======== Data segment ========

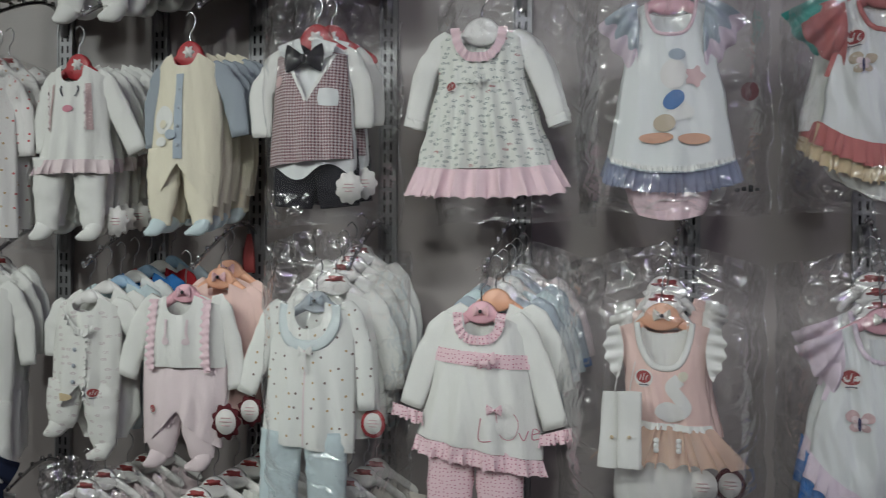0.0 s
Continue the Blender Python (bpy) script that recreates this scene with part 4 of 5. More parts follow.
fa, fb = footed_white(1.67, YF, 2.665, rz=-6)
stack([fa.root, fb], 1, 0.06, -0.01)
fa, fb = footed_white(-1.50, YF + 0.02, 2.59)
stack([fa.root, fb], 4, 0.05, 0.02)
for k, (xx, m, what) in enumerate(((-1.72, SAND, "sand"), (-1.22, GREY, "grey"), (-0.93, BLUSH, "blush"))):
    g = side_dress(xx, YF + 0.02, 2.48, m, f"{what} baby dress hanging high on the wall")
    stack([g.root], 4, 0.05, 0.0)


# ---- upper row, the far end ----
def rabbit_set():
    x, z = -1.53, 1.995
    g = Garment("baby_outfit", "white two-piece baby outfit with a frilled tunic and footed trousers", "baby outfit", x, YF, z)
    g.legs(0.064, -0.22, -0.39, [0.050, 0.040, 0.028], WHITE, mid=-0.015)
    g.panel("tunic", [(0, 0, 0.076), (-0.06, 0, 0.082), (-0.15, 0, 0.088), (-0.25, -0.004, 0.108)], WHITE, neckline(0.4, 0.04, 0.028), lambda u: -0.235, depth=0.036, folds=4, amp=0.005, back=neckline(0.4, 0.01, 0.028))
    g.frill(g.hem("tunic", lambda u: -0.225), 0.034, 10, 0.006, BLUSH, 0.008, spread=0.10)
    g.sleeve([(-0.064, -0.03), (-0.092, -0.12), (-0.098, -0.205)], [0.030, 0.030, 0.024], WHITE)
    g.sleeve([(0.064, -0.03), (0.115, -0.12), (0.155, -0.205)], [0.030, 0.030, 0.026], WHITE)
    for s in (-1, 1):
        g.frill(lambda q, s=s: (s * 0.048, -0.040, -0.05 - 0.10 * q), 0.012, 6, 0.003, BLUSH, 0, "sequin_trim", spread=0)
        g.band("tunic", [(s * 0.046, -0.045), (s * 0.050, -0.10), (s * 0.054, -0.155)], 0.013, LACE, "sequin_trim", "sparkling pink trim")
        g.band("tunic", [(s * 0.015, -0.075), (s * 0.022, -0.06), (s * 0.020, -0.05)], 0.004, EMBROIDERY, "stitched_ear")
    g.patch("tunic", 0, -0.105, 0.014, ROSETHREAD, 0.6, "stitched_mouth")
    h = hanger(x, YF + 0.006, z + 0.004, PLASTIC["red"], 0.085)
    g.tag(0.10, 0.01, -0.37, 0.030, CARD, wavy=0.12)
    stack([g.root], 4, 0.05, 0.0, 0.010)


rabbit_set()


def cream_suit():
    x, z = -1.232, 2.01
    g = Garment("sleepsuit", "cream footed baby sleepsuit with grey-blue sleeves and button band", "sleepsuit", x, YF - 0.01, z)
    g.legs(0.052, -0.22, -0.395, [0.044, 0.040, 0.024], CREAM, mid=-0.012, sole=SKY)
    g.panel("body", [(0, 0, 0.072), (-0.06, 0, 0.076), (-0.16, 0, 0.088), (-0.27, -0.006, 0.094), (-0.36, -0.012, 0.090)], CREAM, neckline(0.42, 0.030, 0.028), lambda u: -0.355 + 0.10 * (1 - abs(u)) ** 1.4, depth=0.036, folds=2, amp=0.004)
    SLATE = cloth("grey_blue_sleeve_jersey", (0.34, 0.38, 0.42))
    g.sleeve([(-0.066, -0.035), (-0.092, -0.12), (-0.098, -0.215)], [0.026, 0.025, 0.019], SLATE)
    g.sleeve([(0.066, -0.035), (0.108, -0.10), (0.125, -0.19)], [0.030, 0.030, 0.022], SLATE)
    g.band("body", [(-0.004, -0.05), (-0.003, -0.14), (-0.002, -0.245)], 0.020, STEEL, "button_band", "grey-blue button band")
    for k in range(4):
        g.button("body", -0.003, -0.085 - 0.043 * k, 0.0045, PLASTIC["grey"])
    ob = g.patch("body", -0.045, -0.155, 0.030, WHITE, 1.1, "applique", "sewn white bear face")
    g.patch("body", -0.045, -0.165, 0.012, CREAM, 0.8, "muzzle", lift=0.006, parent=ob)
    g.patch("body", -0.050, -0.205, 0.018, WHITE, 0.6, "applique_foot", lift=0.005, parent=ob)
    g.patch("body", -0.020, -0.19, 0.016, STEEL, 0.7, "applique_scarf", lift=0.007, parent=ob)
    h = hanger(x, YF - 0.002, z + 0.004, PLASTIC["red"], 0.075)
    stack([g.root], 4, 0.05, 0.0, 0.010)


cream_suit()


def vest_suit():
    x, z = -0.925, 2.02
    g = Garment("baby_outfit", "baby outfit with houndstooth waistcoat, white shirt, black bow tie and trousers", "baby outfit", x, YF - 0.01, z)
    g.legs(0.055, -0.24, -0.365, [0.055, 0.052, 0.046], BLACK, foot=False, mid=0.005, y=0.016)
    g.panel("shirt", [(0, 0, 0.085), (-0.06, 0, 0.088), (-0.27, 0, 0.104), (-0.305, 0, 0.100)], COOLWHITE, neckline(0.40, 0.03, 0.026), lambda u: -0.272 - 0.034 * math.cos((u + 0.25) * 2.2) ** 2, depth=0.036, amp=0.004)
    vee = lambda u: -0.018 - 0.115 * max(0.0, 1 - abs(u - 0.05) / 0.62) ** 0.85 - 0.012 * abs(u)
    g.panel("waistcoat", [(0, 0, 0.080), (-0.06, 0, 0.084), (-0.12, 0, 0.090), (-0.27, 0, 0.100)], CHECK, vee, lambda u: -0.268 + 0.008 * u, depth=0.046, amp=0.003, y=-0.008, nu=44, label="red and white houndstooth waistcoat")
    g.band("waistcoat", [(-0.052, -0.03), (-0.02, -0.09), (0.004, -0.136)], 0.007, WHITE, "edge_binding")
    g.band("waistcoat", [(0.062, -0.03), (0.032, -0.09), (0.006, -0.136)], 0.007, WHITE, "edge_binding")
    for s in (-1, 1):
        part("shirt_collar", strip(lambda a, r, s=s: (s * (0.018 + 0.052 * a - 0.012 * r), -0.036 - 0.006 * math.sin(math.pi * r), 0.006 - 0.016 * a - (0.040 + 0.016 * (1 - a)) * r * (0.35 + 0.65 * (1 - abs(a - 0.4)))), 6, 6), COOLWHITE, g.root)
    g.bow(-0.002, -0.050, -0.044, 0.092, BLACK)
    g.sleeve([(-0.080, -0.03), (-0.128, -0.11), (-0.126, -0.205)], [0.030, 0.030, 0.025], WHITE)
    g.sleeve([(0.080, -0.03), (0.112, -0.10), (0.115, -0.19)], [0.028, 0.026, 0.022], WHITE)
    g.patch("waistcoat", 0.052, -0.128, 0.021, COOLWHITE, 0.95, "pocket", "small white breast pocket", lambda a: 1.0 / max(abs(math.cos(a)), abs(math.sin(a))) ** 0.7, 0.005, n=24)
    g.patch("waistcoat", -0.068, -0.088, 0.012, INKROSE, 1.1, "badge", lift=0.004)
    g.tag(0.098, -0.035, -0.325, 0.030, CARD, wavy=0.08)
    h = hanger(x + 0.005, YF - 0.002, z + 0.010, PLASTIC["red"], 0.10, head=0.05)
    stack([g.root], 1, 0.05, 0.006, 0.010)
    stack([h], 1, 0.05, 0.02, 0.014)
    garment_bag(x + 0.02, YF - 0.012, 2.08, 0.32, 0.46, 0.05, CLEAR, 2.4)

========

### Given exercise
Repeat all the data as it stands, dropping any images it holds.

### Exercise result
0.0 s
Continue the Blender Python (bpy) script that recreates this scene with part 4 of 5. More parts follow.
fa, fb = footed_white(1.67, YF, 2.665, rz=-6)
stack([fa.root, fb], 1, 0.06, -0.01)
fa, fb = footed_white(-1.50, YF + 0.02, 2.59)
stack([fa.root, fb], 4, 0.05, 0.02)
for k, (xx, m, what) in enumerate(((-1.72, SAND, "sand"), (-1.22, GREY, "grey"), (-0.93, BLUSH, "blush"))):
    g = side_dress(xx, YF + 0.02, 2.48, m, f"{what} baby dress hanging high on the wall")
    stack([g.root], 4, 0.05, 0.0)


# ---- upper row, the far end ----
def rabbit_set():
    x, z = -1.53, 1.995
    g = Garment("baby_outfit", "white two-piece baby outfit with a frilled tunic and footed trousers", "baby outfit", x, YF, z)
    g.legs(0.064, -0.22, -0.39, [0.050, 0.040, 0.028], WHITE, mid=-0.015)
    g.panel("tunic", [(0, 0, 0.076), (-0.06, 0, 0.082), (-0.15, 0, 0.088), (-0.25, -0.004, 0.108)], WHITE, neckline(0.4, 0.04, 0.028), lambda u: -0.235, depth=0.036, folds=4, amp=0.005, back=neckline(0.4, 0.01, 0.028))
    g.frill(g.hem("tunic", lambda u: -0.225), 0.034, 10, 0.006, BLUSH, 0.008, spread=0.10)
    g.sleeve([(-0.064, -0.03), (-0.092, -0.12), (-0.098, -0.205)], [0.030, 0.030, 0.024], WHITE)
    g.sleeve([(0.064, -0.03), (0.115, -0.12), (0.155, -0.205)], [0.030, 0.030, 0.026], WHITE)
    for s in (-1, 1):
        g.frill(lambda q, s=s: (s * 0.048, -0.040, -0.05 - 0.10 * q), 0.012, 6, 0.003, BLUSH, 0, "sequin_trim", spread=0)
        g.band("tunic", [(s * 0.046, -0.045), (s * 0.050, -0.10), (s * 0.054, -0.155)], 0.013, LACE, "sequin_trim", "sparkling pink trim")
        g.band("tunic", [(s * 0.015, -0.075), (s * 0.022, -0.06), (s * 0.020, -0.05)], 0.004, EMBROIDERY, "stitched_ear")
    g.patch("tunic", 0, -0.105, 0.014, ROSETHREAD, 0.6, "stitched_mouth")
    h = hanger(x, YF + 0.006, z + 0.004, PLASTIC["red"], 0.085)
    g.tag(0.10, 0.01, -0.37, 0.030, CARD, wavy=0.12)
    stack([g.root], 4, 0.05, 0.0, 0.010)


rabbit_set()


def cream_suit():
    x, z = -1.232, 2.01
    g = Garment("sleepsuit", "cream footed baby sleepsuit with grey-blue sleeves and button band", "sleepsuit", x, YF - 0.01, z)
    g.legs(0.052, -0.22, -0.395, [0.044, 0.040, 0.024], CREAM, mid=-0.012, sole=SKY)
    g.panel("body", [(0, 0, 0.072), (-0.06, 0, 0.076), (-0.16, 0, 0.088), (-0.27, -0.006, 0.094), (-0.36, -0.012, 0.090)], CREAM, neckline(0.42, 0.030, 0.028), lambda u: -0.355 + 0.10 * (1 - abs(u)) ** 1.4, depth=0.036, folds=2, amp=0.004)
    SLATE = cloth("grey_blue_sleeve_jersey", (0.34, 0.38, 0.42))
    g.sleeve([(-0.066, -0.035), (-0.092, -0.12), (-0.098, -0.215)], [0.026, 0.025, 0.019], SLATE)
    g.sleeve([(0.066, -0.035), (0.108, -0.10), (0.125, -0.19)], [0.030, 0.030, 0.022], SLATE)
    g.band("body", [(-0.004, -0.05), (-0.003, -0.14), (-0.002, -0.245)], 0.020, STEEL, "button_band", "grey-blue button band")
    for k in range(4):
        g.button("body", -0.003, -0.085 - 0.043 * k, 0.0045, PLASTIC["grey"])
    ob = g.patch("body", -0.045, -0.155, 0.030, WHITE, 1.1, "applique", "sewn white bear face")
    g.patch("body", -0.045, -0.165, 0.012, CREAM, 0.8, "muzzle", lift=0.006, parent=ob)
    g.patch("body", -0.050, -0.205, 0.018, WHITE, 0.6, "applique_foot", lift=0.005, parent=ob)
    g.patch("body", -0.020, -0.19, 0.016, STEEL, 0.7, "applique_scarf", lift=0.007, parent=ob)
    h = hanger(x, YF - 0.002, z + 0.004, PLASTIC["red"], 0.075)
    stack([g.root], 4, 0.05, 0.0, 0.010)


cream_suit()


def vest_suit():
    x, z = -0.925, 2.02
    g = Garment("baby_outfit", "baby outfit with houndstooth waistcoat, white shirt, black bow tie and trousers", "baby outfit", x, YF - 0.01, z)
    g.legs(0.055, -0.24, -0.365, [0.055, 0.052, 0.046], BLACK, foot=False, mid=0.005, y=0.016)
    g.panel("shirt", [(0, 0, 0.085), (-0.06, 0, 0.088), (-0.27, 0, 0.104), (-0.305, 0, 0.100)], COOLWHITE, neckline(0.40, 0.03, 0.026), lambda u: -0.272 - 0.034 * math.cos((u + 0.25) * 2.2) ** 2, depth=0.036, amp=0.004)
    vee = lambda u: -0.018 - 0.115 * max(0.0, 1 - abs(u - 0.05) / 0.62) ** 0.85 - 0.012 * abs(u)
    g.panel("waistcoat", [(0, 0, 0.080), (-0.06, 0, 0.084), (-0.12, 0, 0.090), (-0.27, 0, 0.100)], CHECK, vee, lambda u: -0.268 + 0.008 * u, depth=0.046, amp=0.003, y=-0.008, nu=44, label="red and white houndstooth waistcoat")
    g.band("waistcoat", [(-0.052, -0.03), (-0.02, -0.09), (0.004, -0.136)], 0.007, WHITE, "edge_binding")
    g.band("waistcoat", [(0.062, -0.03), (0.032, -0.09), (0.006, -0.136)], 0.007, WHITE, "edge_binding")
    for s in (-1, 1):
        part("shirt_collar", strip(lambda a, r, s=s: (s * (0.018 + 0.052 * a - 0.012 * r), -0.036 - 0.006 * math.sin(math.pi * r), 0.006 - 0.016 * a - (0.040 + 0.016 * (1 - a)) * r * (0.35 + 0.65 * (1 - abs(a - 0.4)))), 6, 6), COOLWHITE, g.root)
    g.bow(-0.002, -0.050, -0.044, 0.092, BLACK)
    g.sleeve([(-0.080, -0.03), (-0.128, -0.11), (-0.126, -0.205)], [0.030, 0.030, 0.025], WHITE)
    g.sleeve([(0.080, -0.03), (0.112, -0.10), (0.115, -0.19)], [0.028, 0.026, 0.022], WHITE)
    g.patch("waistcoat", 0.052, -0.128, 0.021, COOLWHITE, 0.95, "pocket", "small white breast pocket", lambda a: 1.0 / max(abs(math.cos(a)), abs(math.sin(a))) ** 0.7, 0.005, n=24)
    g.patch("waistcoat", -0.068, -0.088, 0.012, INKROSE, 1.1, "badge", lift=0.004)
    g.tag(0.098, -0.035, -0.325, 0.030, CARD, wavy=0.08)
    h = hanger(x + 0.005, YF - 0.002, z + 0.010, PLASTIC["red"], 0.10, head=0.05)
    stack([g.root], 1, 0.05, 0.006, 0.010)
    stack([h], 1, 0.05, 0.02, 0.014)
    garment_bag(x + 0.02, YF - 0.012, 2.08, 0.32, 0.46, 0.05, CLEAR, 2.4)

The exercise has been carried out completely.